_Records provided_:
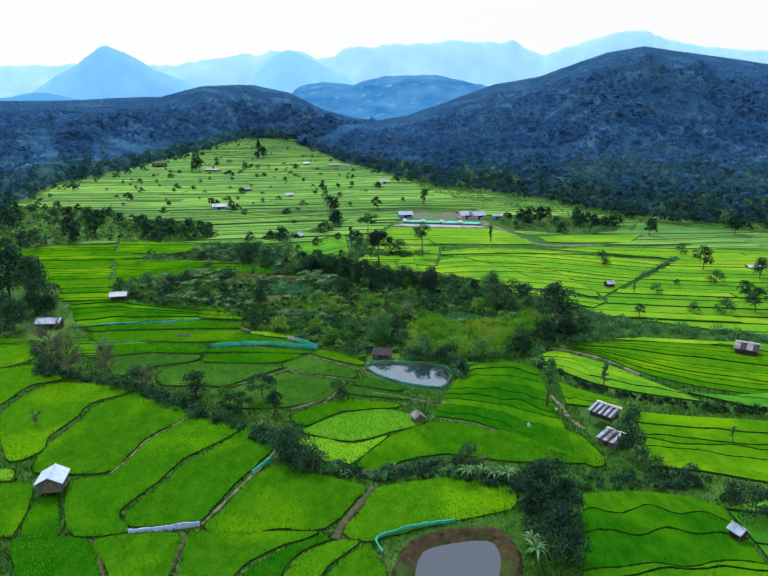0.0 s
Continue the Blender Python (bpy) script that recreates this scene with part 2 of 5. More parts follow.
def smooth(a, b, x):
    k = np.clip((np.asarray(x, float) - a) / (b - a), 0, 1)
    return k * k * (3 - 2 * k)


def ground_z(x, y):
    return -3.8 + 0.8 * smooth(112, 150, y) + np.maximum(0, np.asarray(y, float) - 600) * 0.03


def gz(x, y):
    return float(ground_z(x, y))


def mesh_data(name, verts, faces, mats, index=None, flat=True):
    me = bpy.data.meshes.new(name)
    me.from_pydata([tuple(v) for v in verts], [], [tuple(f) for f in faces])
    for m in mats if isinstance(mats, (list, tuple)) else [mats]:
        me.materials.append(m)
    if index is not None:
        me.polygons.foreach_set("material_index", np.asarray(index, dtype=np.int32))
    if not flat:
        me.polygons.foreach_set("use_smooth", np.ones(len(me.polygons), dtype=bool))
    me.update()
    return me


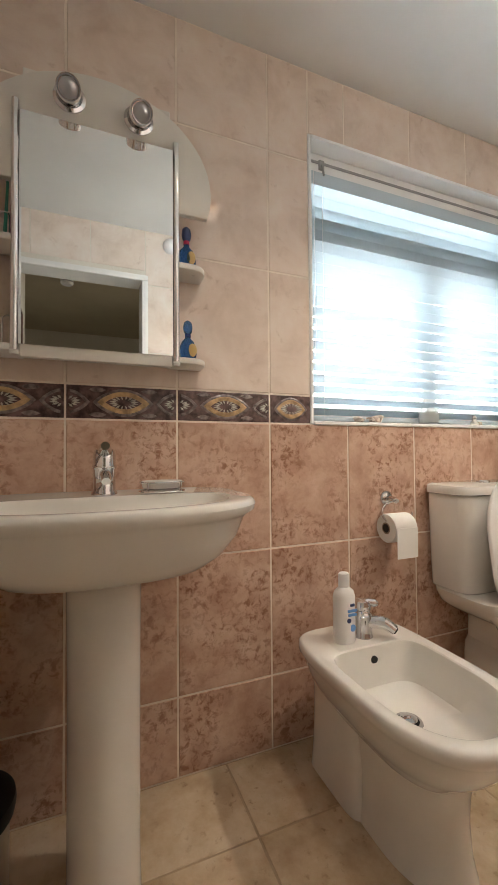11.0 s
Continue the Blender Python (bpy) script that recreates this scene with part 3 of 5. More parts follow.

_Short exercise_: Leaving all pictures aside, quote each record exactly.

_Solution to this task_:
0.0 s
Continue the Blender Python (bpy) script that recreates this scene with part 2 of 5. More parts follow.
def smooth(a, b, x):
    k = np.clip((np.asarray(x, float) - a) / (b - a), 0, 1)
    return k * k * (3 - 2 * k)


def ground_z(x, y):
    return -3.8 + 0.8 * smooth(112, 150, y) + np.maximum(0, np.asarray(y, float) - 600) * 0.03


def gz(x, y):
    return float(ground_z(x, y))


def mesh_data(name, verts, faces, mats, index=None, flat=True):
    me = bpy.data.meshes.new(name)
    me.from_pydata([tuple(v) for v in verts], [], [tuple(f) for f in faces])
    for m in mats if isinstance(mats, (list, tuple)) else [mats]:
        me.materials.append(m)
    if index is not None:
        me.polygons.foreach_set("material_index", np.asarray(index, dtype=np.int32))
    if not flat:
        me.polygons.foreach_set("use_smooth", np.ones(len(me.polygons), dtype=bool))
    me.update()
    return me


11.0 s
Continue the Blender Python (bpy) script that recreates this scene with part 3 of 5. More parts follow.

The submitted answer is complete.